## Work to do
Output the data word for word, dropping every image.

## Data section
---

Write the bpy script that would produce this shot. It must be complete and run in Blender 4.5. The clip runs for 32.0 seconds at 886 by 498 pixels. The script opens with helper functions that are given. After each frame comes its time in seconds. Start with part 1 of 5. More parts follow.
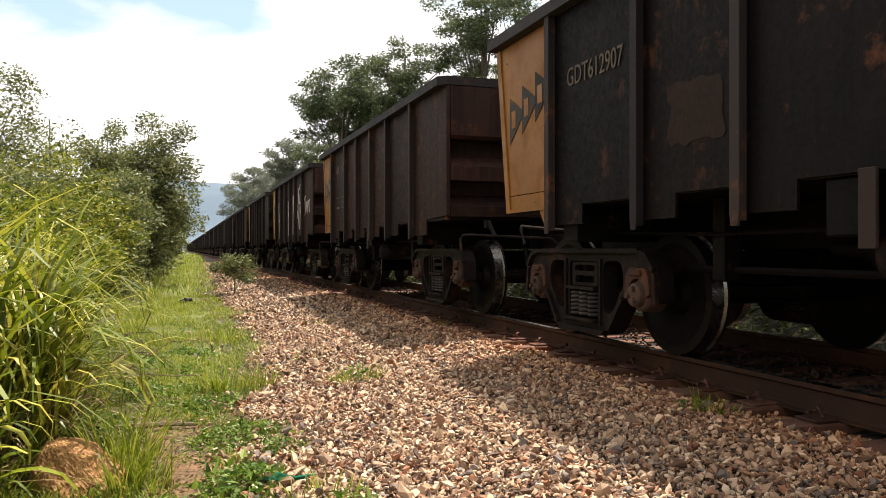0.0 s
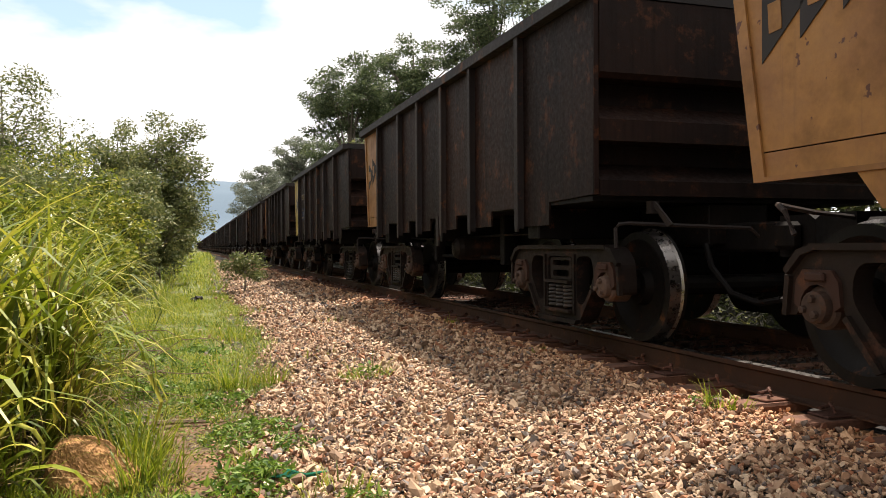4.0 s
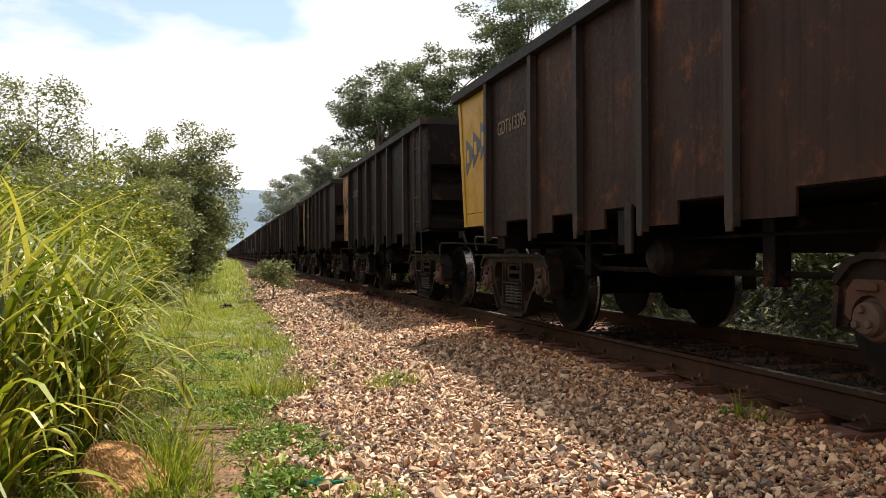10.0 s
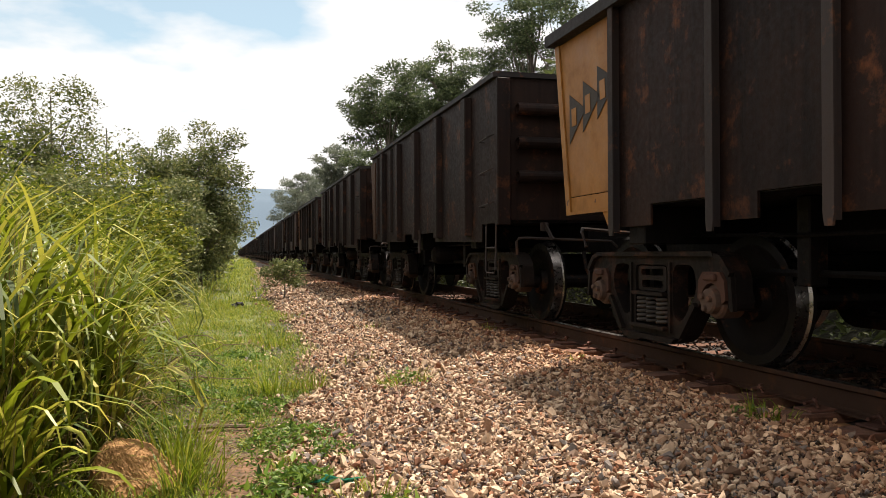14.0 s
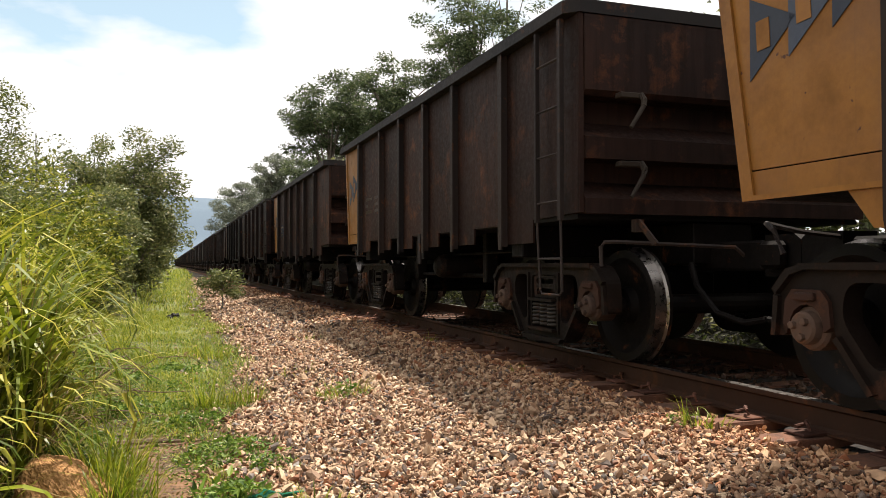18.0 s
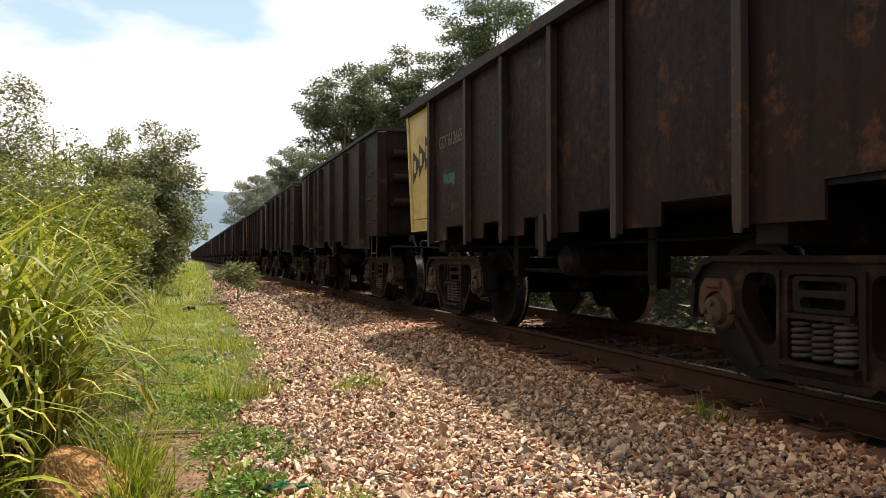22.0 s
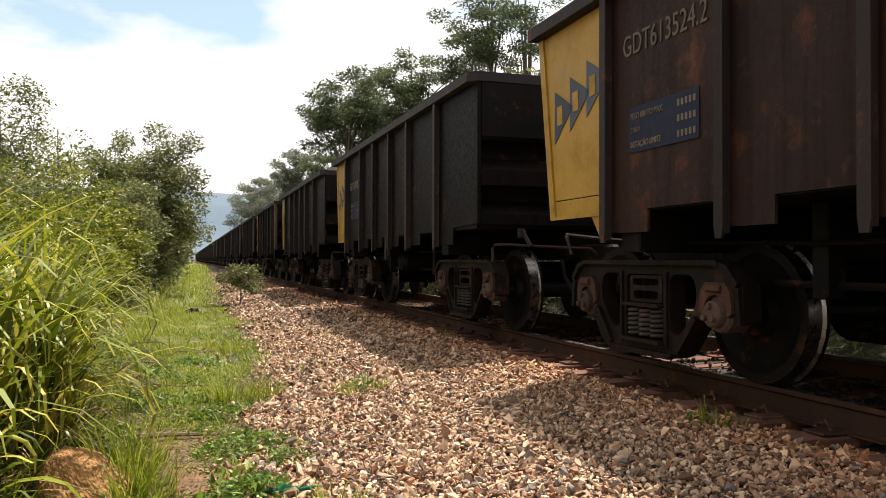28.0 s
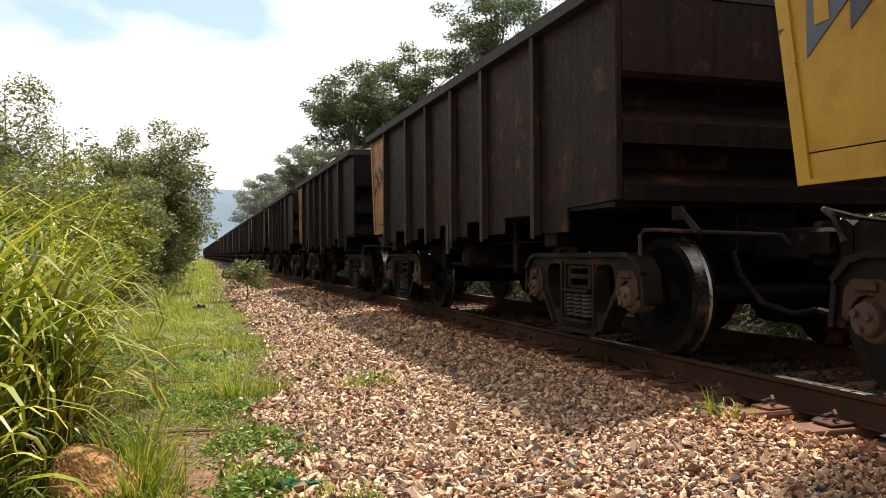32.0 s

---

## Solution
Write the bpy script that would produce this shot. It must be complete and run in Blender 4.5. The clip runs for 32.0 seconds at 886 by 498 pixels. The script opens with helper functions that are given. After each frame comes its time in seconds. Start with part 1 of 5. More parts follow.
0.0 s
4.0 s
10.0 s
14.0 s
18.0 s
22.0 s
28.0 s
32.0 s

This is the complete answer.